You could call him a ninja warrior, using virtual reality games to rehab his body, partially paralyzed from the neck down.
"The game that I’ve been playing is called ‘fruit ninja,’" Voltin said, smiling. "It gives me a chance to just kind of play and have fun, and use the muscles that hopefully I don’t use as regularly as when I’m just doing exercises."
"You put this headset on, and you just kind of forget you’re in the world," explained Justin Hanson, Voltin’s occupational therapist. "You’re placed in this new virtual world and you forget about the pain in your knee, the pain in your back, focused on this exciting world you’re in."
For many of us, virtual reality is an up-close, hands-on way to play video games or get school or job training.
At the Courage Kenny facility, those headsets and hand controllers help rehabilitate patients with brain or spinal injuries.
Hanson said patients end up working harder and are more motivated.
"People are getting on those headsets and they’re so immersed in the game and what they’re doing," Anna Braun, the institute’s therapy manager, said. "They challenge themselves.
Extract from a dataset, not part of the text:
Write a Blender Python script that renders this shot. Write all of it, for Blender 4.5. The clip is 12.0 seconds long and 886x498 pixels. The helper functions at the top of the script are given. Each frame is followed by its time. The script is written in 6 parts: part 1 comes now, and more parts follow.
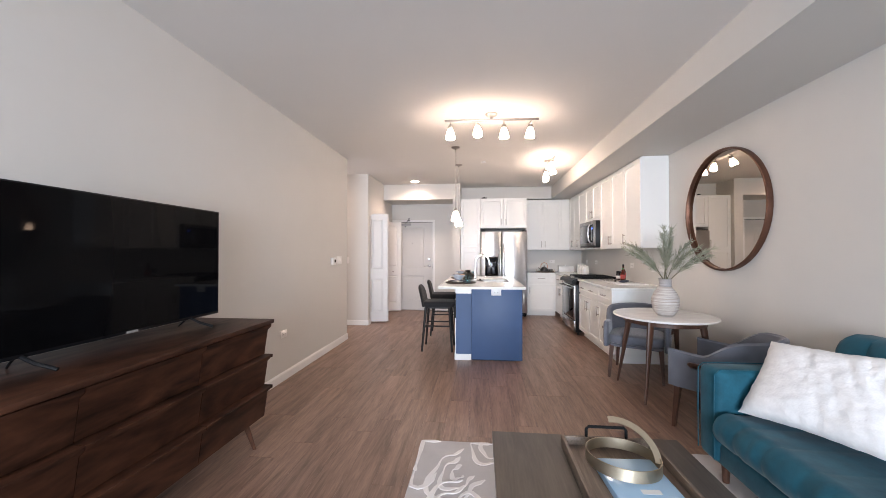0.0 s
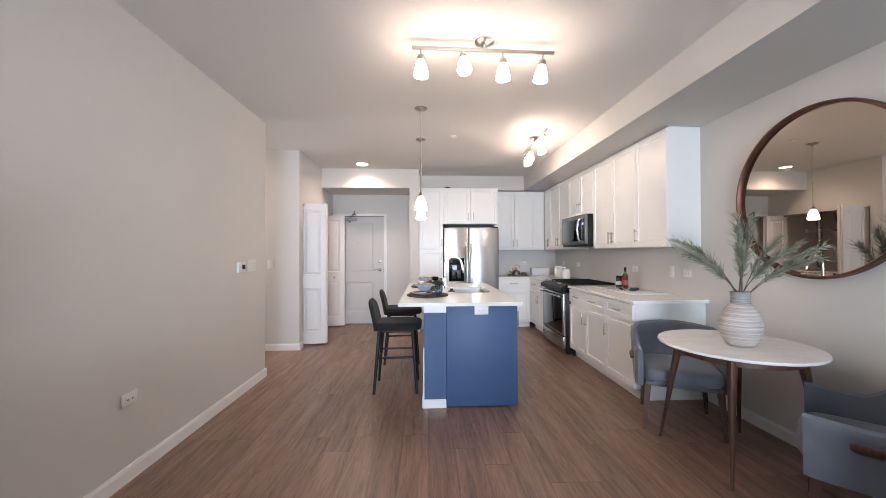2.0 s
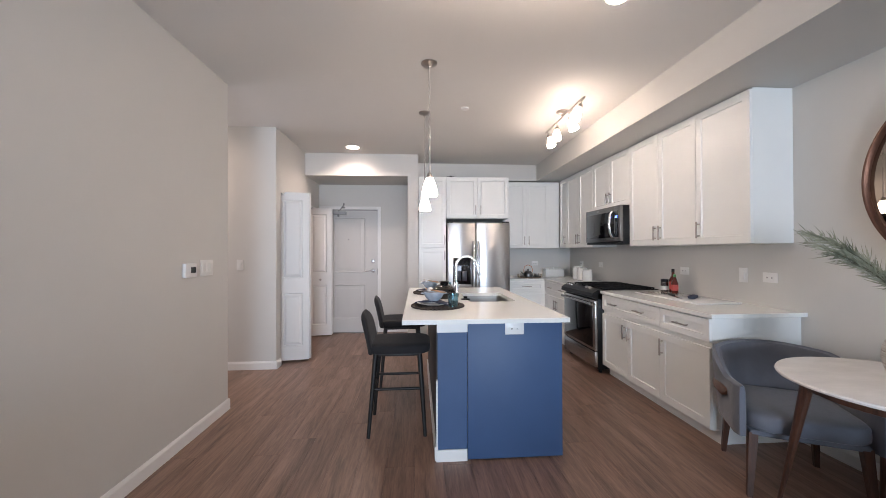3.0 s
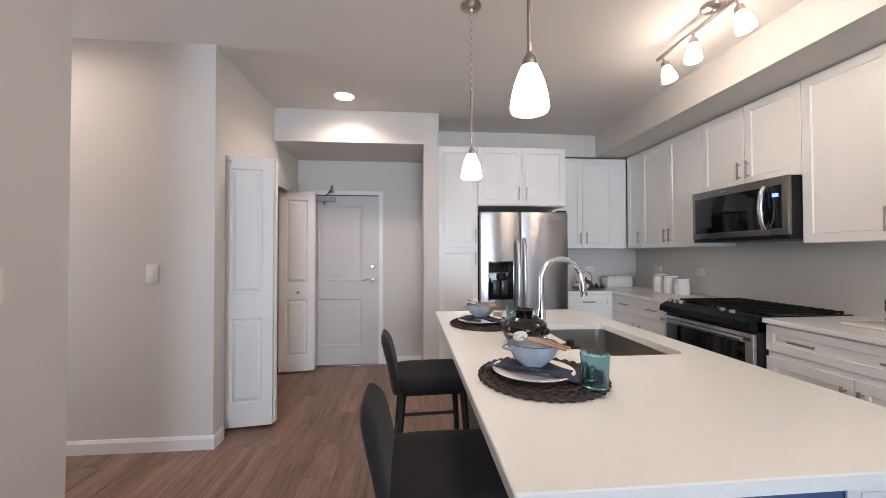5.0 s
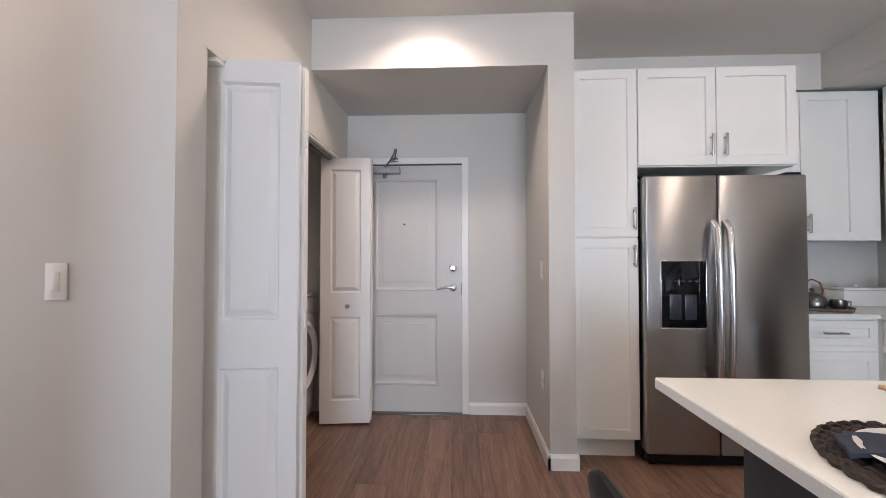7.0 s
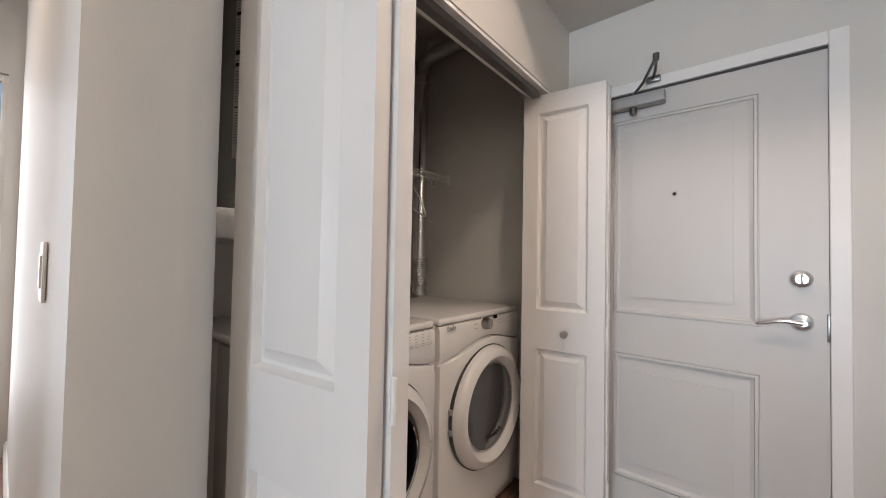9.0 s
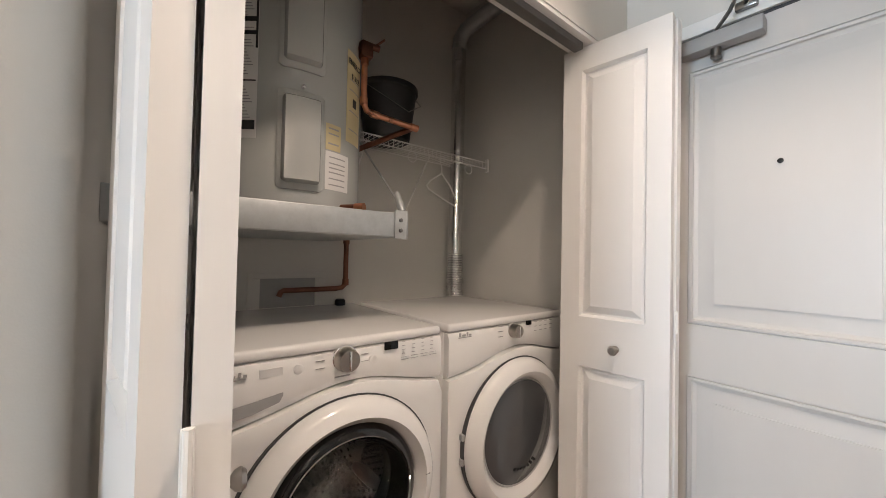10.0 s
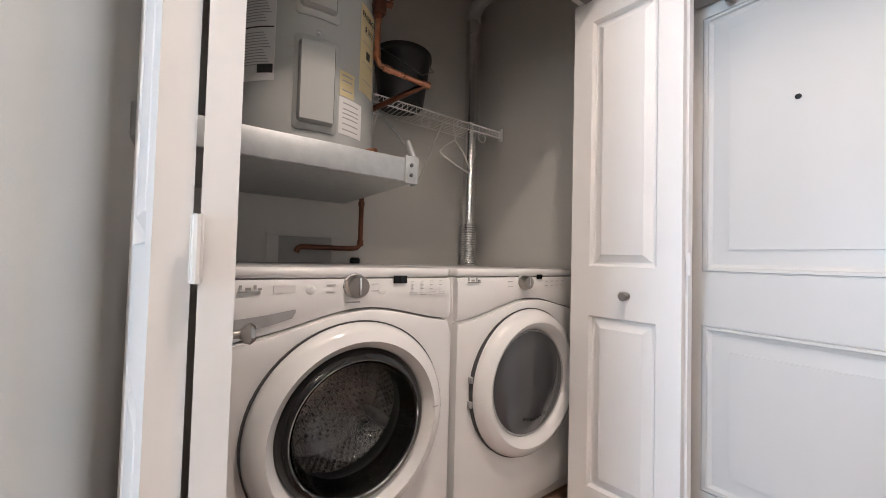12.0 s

They want to beat their last score, so now they’re doing 25% more than the day prior or the week prior."
But in the real world, it’s been a hard journey for Voltin.
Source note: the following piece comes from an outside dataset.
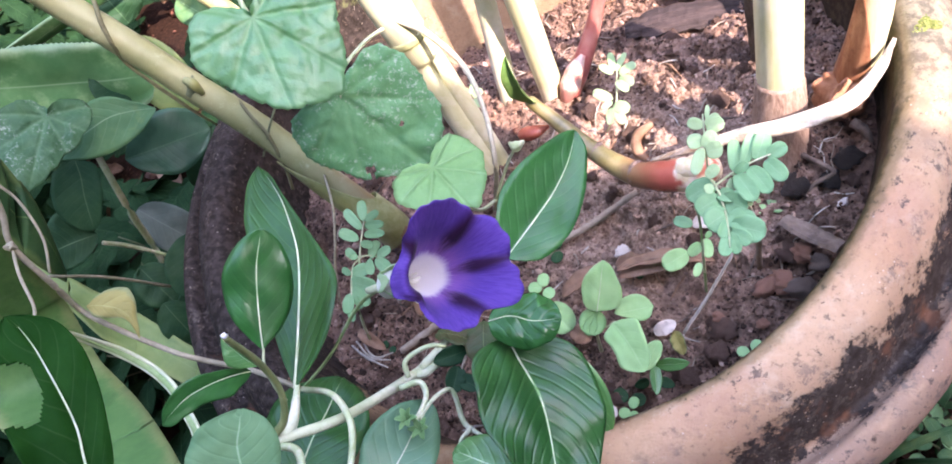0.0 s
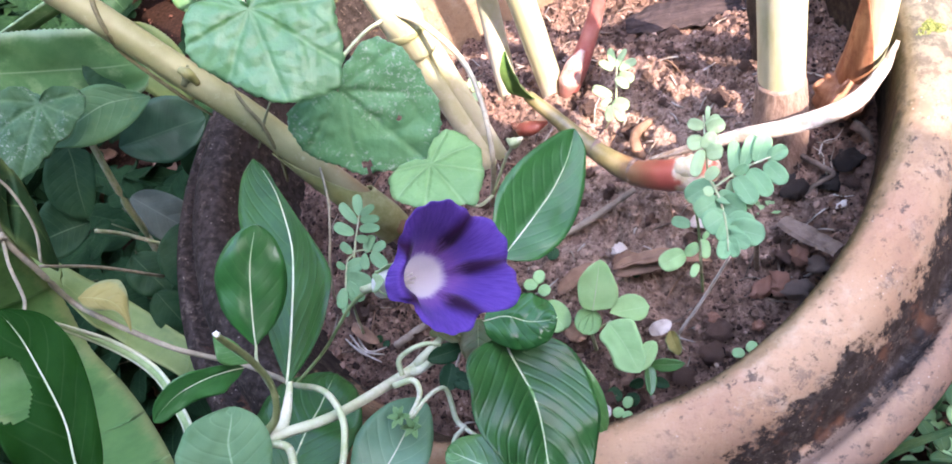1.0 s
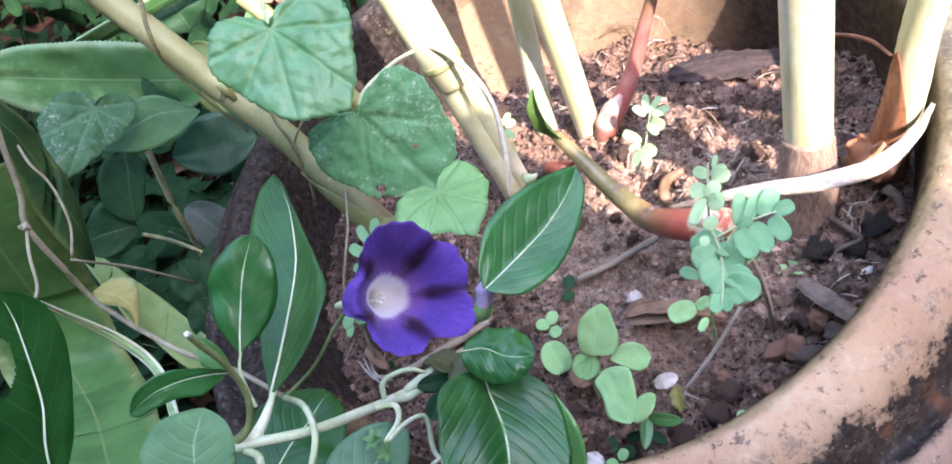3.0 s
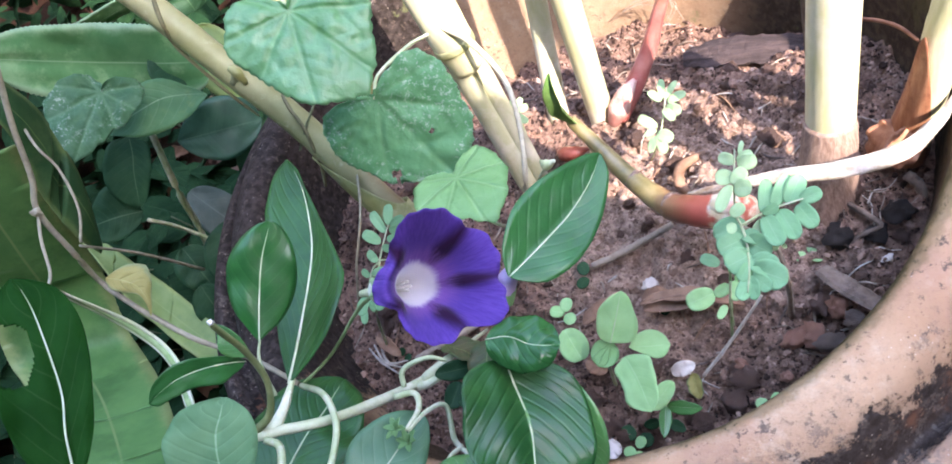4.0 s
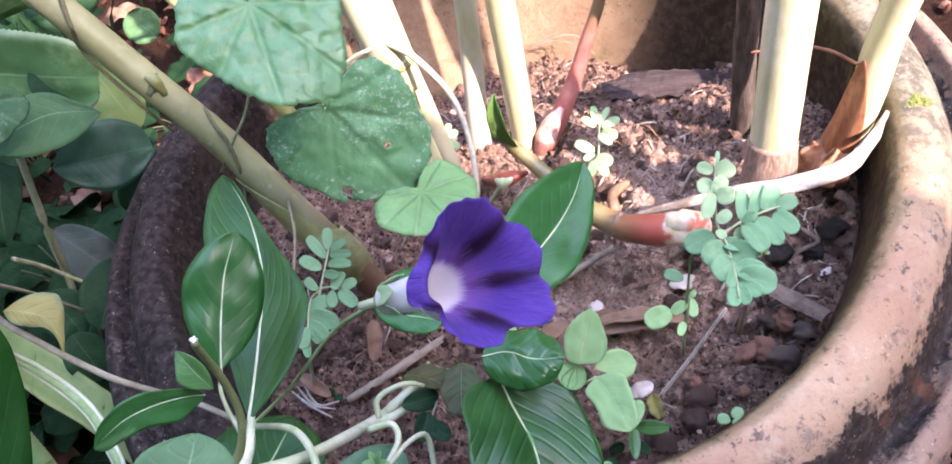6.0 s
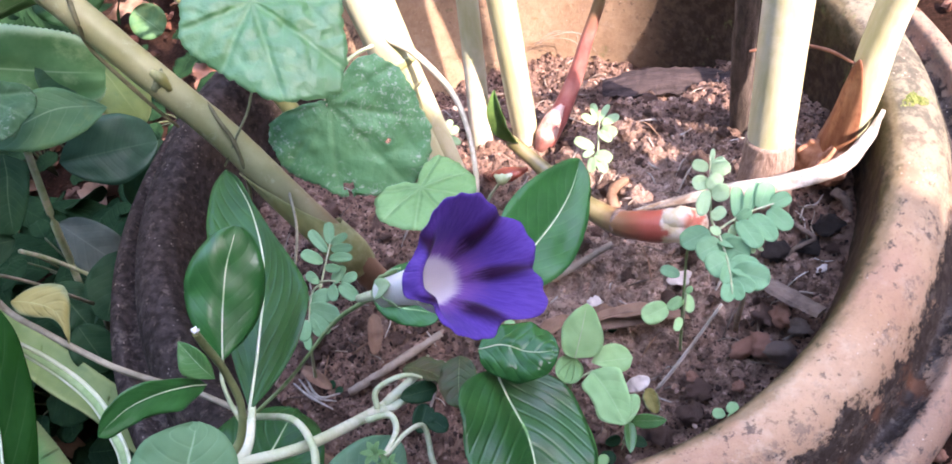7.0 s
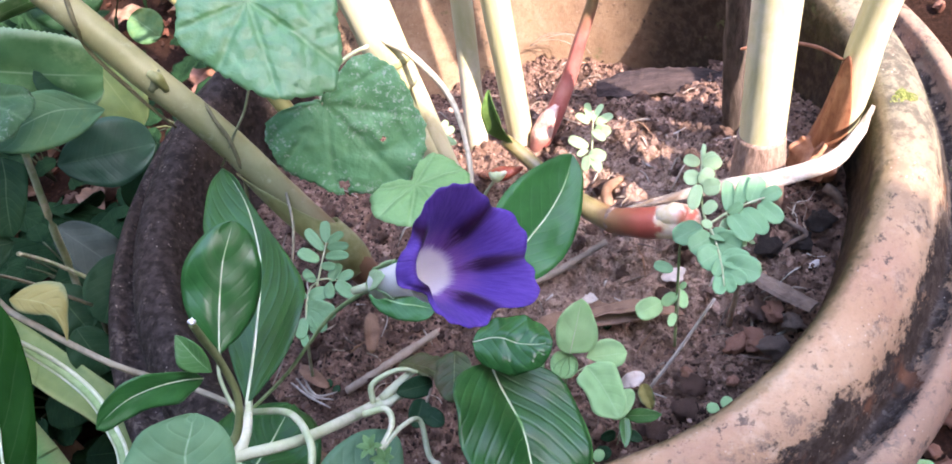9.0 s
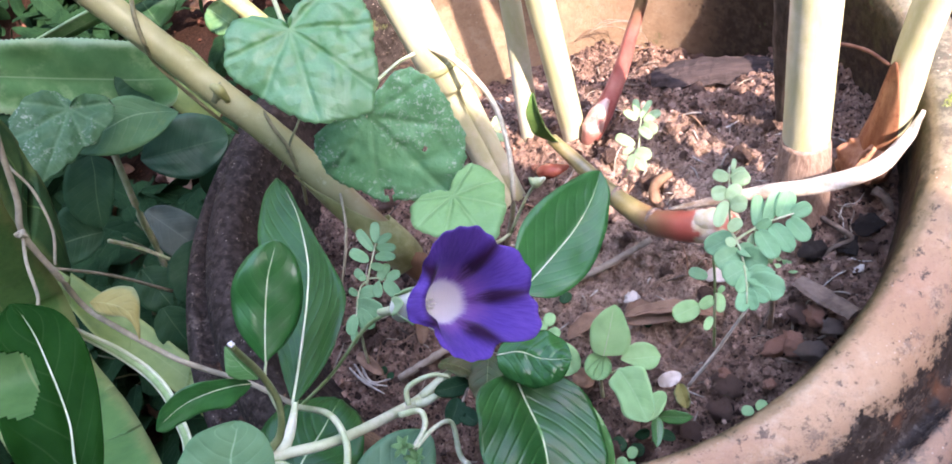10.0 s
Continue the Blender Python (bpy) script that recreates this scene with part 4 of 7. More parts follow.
LEAF_B = [(-180, 0.05), (-145, 0.12), (-129, 0.3), (-123, 0.46), (-114, 0.6), (-98, 0.69), (-80, 0.75), (-55, 0.81), (-30, 0.92), (-15, 1.0), (-2, 1.11), (18, 1.12), (32, 1.02), (49, 0.88), (70, 0.76), (92, 0.67), (104, 0.54), (113, 0.31), (135, 0.1), (180, 0.05)]
heart_blade("heart_leaf", (-0.227, 0.311, 0.418), (-0.195, 0.284, 0.373), (-0.200, 0.327, 0.423), LEAF_B, HEART_SPOT, glory, 0.03, 0.015, 2, rings=26, spokes=144, holes=HOLES_B, label="broad heart-shaped leaf with white mottling and holes", quilt=0.5)
LEAF_C = [(-180, 0.14), (-160, 0.16), (-145, 0.3), (-128, 0.54), (-107, 0.74), (-84, 0.82), (-60, 0.84), (-29, 0.82), (-12, 0.84), (0, 1.02), (8, 1.19), (16, 1.06), (26, 0.99), (60, 0.84), (95, 0.77), (122, 0.73), (139, 0.53), (150, 0.3), (165, 0.16), (180, 0.14)]
heart_blade("heart_leaf", (-0.176, 0.262, 0.390), (-0.154, 0.232, 0.389), (-0.148, 0.275, 0.385), LEAF_C, HEART_YOUNG, glory, 0.06, 0.02, 3, label="young light-green heart-shaped leaf", quilt=0.5)
part("stem", tube([(-0.198, 0.326, 0.225), (-0.162, 0.300, 0.318), (-0.159, 0.328, 0.345), (-0.168, 0.360, 0.362), (-0.190, 0.384, 0.381), (-0.211, 0.395, 0.397), (-0.212, 0.409, 0.431)], [0.002, 0.0019, 0.0019, 0.002, 0.0025, 0.003, 0.0028], 8, 8), PALE_VINE, glory)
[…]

"I got a broken C1, C5, and C6," he said quietly.
Voltin’s injuries include three broken vertebrae and a traumatic spinal cord injury from a devastating car crash.
"I assume I fell asleep," he recalled. "I went off the road, I applied my brakes, but I ended up hitting a ditch and ended up cart-wheeling my truck."
On May 2, Voltin was moving from the metro to Virginia, Minn., when he crashed his pickup near Sturgeon Lake.
"The cab was pretty much smashed down to nothing, so I was pretty sure they cut me out of the truck," he remembered.
Now, after surgery to fuse two vertebrae, this VR therapy uses repetitive motion to strengthen arm, shoulder and pectoral muscles.
"It’s a fun, easy way to engage in upper extremity exercise or activity," Hanson said.
Allina said about 150 have undergone VR therapy at Courage Kenny.
The program, about 3 years old, is in the process of expanding from two to nineteen locations, funded by a $180,000 Courage Kenny Foundation grant.
The medical team said these exercises do more than strengthen.
Braun said the sessions help to reconnect a patient’s neural pathways, actually stimulating nerve cells to regenerate, sending signals between the brain and muscles.
"We know the more opportunities we allow the brain to connect with our muscles, the more times we send that signal down that pathway, the clearer that pathway becomes," she said. "It comes down to that repetition."
Voltin says the half-hour sessions during the last six weeks are making a difference.
"I started out where I had a hard time getting my arms up to my shoulder, and now I can scratch my eyes for the first time in the last couple of days," he declared. "So I’m definitely getting stronger, my arms, getting more movement out of them."
Voltin says he hopes the therapy might help bring back some feeling to his fingers or his lower body.
He’s still got a lot of work to do.
Voltin’s doctors say his home discharge is still a month or two away.
Still, he says this game-changing medicine is giving him a dose of optimism for the future.
"It’s fun and it’s helping me, helping me to get better, which is all a person can ask for," Voltin says. "Get stronger and get healthier."